By week six, all 25 were on the system. Average response time on a relatiebeheerder query dropped from "I will get back to you this afternoon" to under fifteen seconds. The bank's compliance officer audits a random 2% of drafts weekly and signs off on the chain.
What broke first
Three things, all predictable in hindsight.
First, the Olympic Banking archive's character encoding was inconsistent. Older fiches mixed Windows-1252 and UTF-8, and silently corrupted Dutch and French accents made retrieval miss exact-match queries on things like "rémunération." We wrote a normaliser and re-indexed.
Second, when a KID was re-versioned mid-week, the index still served the old chunk until the next nightly job. A relatiebeheerder got a perfectly cited answer to a stale document. We moved to event-driven indexing on the document management system's webhook and added a freshness check at retrieval that downweights any chunk older than the latest vetted version for the same ISIN.
Third, the vector store had a quiet IO ceiling we did not feel until concurrency rose. At five relatiebeheerders the latency sat under 1.2 seconds. At twenty-five, two simultaneous queries against the same shard pushed p95 close to five. The fix was unglamorous: a read replica, connection pooling, and a 50 ms in-memory cache on identical queries inside a sliding ten-second window. p95 settled at 1.6 seconds. We did not need a fancier vector store. We needed a sysadmin's instinct.

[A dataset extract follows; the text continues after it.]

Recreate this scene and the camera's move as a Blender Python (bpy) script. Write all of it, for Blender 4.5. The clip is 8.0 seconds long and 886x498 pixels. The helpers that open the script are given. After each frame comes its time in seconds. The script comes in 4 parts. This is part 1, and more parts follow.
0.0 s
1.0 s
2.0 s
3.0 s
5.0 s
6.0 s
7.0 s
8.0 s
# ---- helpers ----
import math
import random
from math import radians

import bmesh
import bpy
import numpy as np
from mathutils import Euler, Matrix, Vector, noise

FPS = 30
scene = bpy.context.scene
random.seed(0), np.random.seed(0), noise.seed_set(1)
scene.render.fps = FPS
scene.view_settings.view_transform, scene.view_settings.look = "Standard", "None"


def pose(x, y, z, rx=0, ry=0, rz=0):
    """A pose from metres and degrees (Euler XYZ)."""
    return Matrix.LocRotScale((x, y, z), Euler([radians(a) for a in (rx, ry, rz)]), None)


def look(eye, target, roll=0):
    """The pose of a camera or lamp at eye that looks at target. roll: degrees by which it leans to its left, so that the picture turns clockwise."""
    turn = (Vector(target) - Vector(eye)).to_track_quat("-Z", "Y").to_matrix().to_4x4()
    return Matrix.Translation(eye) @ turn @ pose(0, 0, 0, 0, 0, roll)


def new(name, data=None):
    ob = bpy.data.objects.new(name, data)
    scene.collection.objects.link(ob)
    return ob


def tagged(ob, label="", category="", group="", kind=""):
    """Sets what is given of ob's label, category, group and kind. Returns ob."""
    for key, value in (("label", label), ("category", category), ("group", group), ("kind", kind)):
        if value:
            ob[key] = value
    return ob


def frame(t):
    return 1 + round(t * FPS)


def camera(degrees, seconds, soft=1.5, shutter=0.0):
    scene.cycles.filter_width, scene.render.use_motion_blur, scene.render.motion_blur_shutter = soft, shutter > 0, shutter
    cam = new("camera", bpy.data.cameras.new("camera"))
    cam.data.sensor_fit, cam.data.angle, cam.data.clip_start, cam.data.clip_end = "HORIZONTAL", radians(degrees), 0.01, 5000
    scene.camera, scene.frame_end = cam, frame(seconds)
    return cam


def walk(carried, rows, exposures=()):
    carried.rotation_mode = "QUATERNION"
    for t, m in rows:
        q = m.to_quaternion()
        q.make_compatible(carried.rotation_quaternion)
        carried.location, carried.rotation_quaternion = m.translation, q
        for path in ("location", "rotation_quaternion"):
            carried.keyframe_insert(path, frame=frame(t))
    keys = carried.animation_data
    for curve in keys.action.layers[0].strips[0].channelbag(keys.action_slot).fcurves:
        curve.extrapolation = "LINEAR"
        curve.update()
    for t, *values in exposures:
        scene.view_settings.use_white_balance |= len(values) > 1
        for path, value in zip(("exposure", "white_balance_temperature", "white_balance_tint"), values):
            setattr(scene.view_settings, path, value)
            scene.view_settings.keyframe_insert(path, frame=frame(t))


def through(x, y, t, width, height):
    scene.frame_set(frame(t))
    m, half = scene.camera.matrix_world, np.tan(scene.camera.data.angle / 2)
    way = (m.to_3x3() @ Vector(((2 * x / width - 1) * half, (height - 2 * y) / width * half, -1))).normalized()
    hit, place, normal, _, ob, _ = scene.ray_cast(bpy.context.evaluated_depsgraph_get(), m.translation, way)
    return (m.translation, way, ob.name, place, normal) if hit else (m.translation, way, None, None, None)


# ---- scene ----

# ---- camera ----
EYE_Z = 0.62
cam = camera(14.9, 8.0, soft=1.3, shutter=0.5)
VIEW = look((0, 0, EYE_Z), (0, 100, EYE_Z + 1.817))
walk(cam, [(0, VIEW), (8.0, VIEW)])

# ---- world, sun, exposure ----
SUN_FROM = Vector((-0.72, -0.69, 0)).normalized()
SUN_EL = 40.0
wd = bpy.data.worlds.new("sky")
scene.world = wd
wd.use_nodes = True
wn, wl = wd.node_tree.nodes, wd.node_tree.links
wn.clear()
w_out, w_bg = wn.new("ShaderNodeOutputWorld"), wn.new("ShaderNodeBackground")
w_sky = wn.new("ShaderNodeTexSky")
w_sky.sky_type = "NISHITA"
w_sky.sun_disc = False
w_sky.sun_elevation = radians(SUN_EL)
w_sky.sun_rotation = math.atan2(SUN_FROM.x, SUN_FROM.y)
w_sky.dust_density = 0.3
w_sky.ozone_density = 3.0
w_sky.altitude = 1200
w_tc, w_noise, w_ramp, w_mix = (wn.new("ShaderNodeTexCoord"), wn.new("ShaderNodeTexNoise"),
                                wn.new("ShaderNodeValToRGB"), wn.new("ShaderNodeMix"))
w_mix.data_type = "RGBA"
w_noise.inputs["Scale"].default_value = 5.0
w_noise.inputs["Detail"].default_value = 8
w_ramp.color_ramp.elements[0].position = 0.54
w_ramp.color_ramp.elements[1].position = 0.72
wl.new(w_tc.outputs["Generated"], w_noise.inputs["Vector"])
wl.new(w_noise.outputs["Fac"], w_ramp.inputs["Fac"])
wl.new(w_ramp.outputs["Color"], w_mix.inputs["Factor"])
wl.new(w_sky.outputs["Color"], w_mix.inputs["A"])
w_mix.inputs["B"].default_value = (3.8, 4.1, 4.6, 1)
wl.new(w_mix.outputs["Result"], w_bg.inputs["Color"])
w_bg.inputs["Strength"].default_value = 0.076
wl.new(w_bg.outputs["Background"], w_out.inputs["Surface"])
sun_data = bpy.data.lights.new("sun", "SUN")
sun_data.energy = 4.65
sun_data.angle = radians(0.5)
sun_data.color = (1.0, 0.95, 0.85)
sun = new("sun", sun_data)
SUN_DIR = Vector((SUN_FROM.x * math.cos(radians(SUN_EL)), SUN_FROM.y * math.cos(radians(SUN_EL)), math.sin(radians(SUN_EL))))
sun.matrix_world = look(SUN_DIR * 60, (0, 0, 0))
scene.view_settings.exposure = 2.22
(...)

The smallest thing you can do this week
Before any of this — before a vector store, before a reranker, before a prompt — open the folder you would ask a RAG system to draw from and answer one question: can a compliance officer tell, today, which document is the canonical version? If the answer is "mostly," you do not have a RAG project. You have a document-management project that happens to come first.

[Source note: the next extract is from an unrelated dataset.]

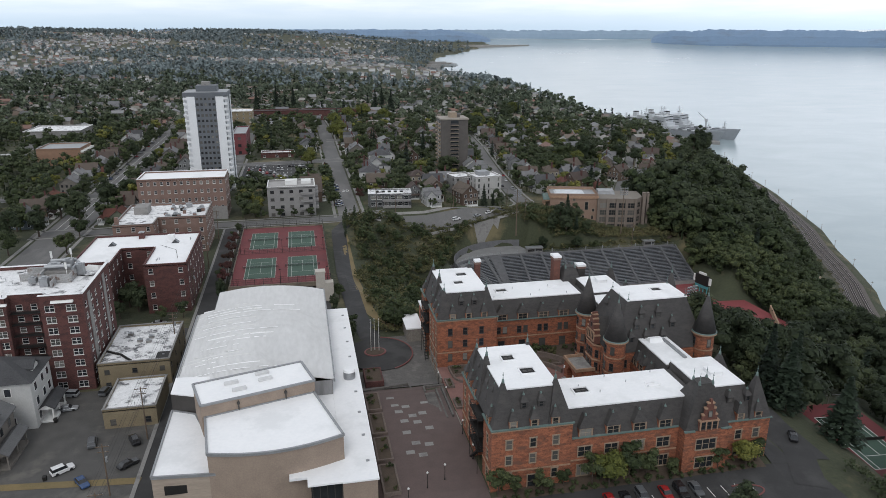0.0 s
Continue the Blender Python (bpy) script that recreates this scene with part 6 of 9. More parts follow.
for s_ in (-1, 1):
    part("planted_bank", MB().box(73.3, 101.0, *yr(s_, 15.15, 21.75), cz - 4.6, cz + 0.35), SOIL, ct_, "dark planted soil bank beside the wing")
    part("planted_bank", MB().prism([(88.2, CY + s_ * 14.9), (95.3, CY + s_ * 8.9), (96.0, CY + s_ * 15.1)][::s_], cz - 1.0, cz + 0.8), SOIL, ct_, "dark planted soil bank beside the wing")
for x in (62, 66.5, 80, 85):
    part("paving_band", MB().box(x - 0.15, x + 0.15, -103, -76, cz + 0.02, cz + 0.035), PAVING, ct_)
for y in (-95, -84):
    part("paving_band", MB().box(57, 89, y - 0.15, y + 0.15, cz + 0.02, cz + 0.036), PAVING, ct_)
ring = [(73.6 + 4.5 * math.cos(2 * math.pi * i / 40), CY - 0.3 + 4.5 * math.sin(2 * math.pi * i / 40)) for i in range(40)]
part("emblem_ring", MB().prism(ring, cz + 0.02, cz + 0.045), mat("pale_gold_paint", (0.50, 0.42, 0.20), None, 1, 0.8), ct_)
ring = [(73.6 + 4.2 * math.cos(2 * math.pi * i / 40), CY - 0.3 + 4.2 * math.sin(2 * math.pi * i / 40)) for i in range(40)]
part("emblem_disc", MB().prism(ring, cz + 0.045, cz + 0.06), mat("emblem_blue", (0.035, 0.19, 0.40), (0.03, 0.15, 0.33), 0.6, 0.8), ct_)
em = MB()
for u, v, w, h in ((0.9, 0, 0.4, 1.9), (0, 0, 0.4, 1.9), (-0.9, 0, 0.4, 1.9), (0.45, 0.75, 0.6, 0.4), (-0.45, -0.75, 0.6, 0.4)):
    em.box(73.6 + u - w / 2, 73.6 + u + w / 2, CY - 0.3 + v - h / 2, CY - 0.3 + v + h / 2, cz + 0.06, cz + 0.075)
part("emblem_mark", em, MATS["pale_gold_paint"], ct_, "plain gold mark")


BEDS = []
DARK_CONC = mat("weathered_dark_concrete", (0.135, 0.125, 0.115), (0.085, 0.08, 0.074), 0.5, 0.9, bump=0.2, fine=4.0, stain=(0.07, 0.065, 0.06), stain_scale=0.4)
PLANTER_WALL = mat("weathered_planter_wall", (0.15, 0.115, 0.098), (0.10, 0.08, 0.068), 0.6, 0.9, tight=0.05)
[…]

When we built this for the bank on the Meir, the piece we kept and reused was the citation gate at the top of this post: the small function that refuses to let an ungrounded sentence reach a draft folder. It is the kind of artefact that survives a model change, a vendor change, and a regulator change. If you are looking at a similar archive with a regulator over your shoulder, this is the shape of AI agents work we keep doing at ABN.
Key takeaway
In a regulated RAG system the citation chain is the product. The model is replaceable; the gate that refuses to let an ungrounded sentence reach a draft folder is not.
FAQ
Why chunk by KID section instead of fixed-token windows?
Because a citation only helps compliance if it lands inside the right regulated section. Section-aware chunks make 'risks' and 'costs' separate rows and stop the model from blending them, and they let you reindex only the section that actually changed.

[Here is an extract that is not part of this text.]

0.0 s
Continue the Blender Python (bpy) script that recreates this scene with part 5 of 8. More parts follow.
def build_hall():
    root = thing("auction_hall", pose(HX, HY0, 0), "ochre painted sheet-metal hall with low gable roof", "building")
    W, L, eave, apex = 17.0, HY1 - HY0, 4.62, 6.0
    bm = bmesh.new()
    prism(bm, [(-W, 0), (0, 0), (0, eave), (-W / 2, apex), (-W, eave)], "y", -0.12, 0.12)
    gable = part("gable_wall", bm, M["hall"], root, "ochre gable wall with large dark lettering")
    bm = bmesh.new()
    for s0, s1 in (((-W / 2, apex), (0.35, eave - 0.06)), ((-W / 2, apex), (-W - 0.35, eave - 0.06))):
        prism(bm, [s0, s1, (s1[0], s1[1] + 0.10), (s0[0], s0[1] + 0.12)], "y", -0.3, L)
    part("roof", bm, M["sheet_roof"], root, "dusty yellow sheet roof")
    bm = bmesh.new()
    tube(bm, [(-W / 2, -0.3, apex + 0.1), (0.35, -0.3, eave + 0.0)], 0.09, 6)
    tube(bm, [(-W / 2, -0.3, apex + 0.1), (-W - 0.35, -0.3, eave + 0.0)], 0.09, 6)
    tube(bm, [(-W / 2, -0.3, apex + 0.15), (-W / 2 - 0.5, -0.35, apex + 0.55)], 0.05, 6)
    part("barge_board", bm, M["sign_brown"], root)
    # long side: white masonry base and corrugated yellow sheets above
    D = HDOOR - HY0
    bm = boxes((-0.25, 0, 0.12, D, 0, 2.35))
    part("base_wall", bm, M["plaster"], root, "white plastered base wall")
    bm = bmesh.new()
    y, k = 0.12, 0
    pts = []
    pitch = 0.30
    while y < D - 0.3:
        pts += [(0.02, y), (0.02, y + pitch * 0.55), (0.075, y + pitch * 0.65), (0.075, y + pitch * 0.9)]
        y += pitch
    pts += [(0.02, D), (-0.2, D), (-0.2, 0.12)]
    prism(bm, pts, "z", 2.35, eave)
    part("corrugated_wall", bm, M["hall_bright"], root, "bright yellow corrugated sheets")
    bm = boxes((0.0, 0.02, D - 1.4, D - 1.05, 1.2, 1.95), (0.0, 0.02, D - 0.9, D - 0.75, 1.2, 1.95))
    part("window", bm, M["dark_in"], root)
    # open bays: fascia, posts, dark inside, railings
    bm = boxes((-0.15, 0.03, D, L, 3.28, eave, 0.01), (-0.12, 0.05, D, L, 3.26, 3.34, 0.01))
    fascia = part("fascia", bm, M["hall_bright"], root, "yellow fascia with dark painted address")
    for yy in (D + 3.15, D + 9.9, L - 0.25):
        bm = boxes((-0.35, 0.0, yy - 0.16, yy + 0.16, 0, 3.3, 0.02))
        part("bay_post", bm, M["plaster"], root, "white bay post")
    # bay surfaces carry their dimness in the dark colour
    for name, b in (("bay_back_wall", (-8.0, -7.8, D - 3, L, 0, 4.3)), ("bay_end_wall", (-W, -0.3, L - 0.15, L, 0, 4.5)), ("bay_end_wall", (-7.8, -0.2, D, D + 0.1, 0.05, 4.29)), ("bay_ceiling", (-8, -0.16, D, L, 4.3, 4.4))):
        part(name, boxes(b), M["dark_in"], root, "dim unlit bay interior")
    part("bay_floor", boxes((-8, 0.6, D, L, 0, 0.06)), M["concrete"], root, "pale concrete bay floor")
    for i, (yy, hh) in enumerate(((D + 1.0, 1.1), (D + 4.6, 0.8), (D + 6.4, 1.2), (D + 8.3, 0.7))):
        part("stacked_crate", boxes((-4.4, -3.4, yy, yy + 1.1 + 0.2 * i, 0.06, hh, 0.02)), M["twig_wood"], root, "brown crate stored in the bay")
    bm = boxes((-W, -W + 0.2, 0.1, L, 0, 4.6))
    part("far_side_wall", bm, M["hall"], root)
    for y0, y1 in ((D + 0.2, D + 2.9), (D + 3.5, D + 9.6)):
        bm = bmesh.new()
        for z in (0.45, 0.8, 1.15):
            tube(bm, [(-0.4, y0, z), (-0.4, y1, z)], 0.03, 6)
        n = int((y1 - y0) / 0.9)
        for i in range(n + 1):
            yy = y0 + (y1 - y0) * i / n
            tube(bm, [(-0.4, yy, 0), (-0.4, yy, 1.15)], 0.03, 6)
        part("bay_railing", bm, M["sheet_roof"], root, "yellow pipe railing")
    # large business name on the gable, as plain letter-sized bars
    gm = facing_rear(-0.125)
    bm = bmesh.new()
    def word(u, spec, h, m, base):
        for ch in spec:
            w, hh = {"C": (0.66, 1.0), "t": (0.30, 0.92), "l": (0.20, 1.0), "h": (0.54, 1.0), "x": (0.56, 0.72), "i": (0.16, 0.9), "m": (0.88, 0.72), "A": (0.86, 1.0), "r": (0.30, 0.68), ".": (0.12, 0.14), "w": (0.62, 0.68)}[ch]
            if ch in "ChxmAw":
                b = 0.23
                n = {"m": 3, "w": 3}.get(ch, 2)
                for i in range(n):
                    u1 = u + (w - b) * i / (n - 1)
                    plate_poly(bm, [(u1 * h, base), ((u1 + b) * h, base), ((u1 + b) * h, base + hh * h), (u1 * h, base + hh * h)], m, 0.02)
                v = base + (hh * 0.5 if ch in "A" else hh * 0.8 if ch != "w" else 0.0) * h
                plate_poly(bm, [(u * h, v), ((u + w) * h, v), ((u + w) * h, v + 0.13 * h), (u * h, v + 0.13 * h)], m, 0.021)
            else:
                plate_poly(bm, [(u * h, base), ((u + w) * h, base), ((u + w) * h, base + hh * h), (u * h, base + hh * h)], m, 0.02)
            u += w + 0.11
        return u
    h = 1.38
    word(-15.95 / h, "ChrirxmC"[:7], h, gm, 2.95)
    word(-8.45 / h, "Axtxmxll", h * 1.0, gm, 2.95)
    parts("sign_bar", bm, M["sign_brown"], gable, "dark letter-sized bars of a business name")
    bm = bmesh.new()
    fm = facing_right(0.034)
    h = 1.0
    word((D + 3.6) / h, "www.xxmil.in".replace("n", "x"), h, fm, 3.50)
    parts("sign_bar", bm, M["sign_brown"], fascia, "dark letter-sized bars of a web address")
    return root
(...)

What does 'citation correctness' actually measure?
Of the questions the system answers, the percentage where the cited span genuinely supports the generated sentence. Accuracy can be high while citation correctness is low, and only the second one is auditable.
How do you handle a KID that gets re-versioned mid-week?
Event-driven re-indexing on the DMS webhook, plus a freshness rule at retrieval that downweights any chunk older than the latest vetted version for the same ISIN.
How do you stop a French query from leaking a restricted Dutch document?
Push the access predicate into the retrieval call itself, not a post-filter. The vector store never returns a chunk the caller is not cleared to see, and the refusal path is identical whether the document does not exist or the caller is not allowed to see it.
Does FSMA require human review of every AI-drafted answer?
The regulator does not mandate a specific workflow, but it does require a reconstructable recommendation chain. In practice, that means every draft has to carry citations a reviewer can open months later.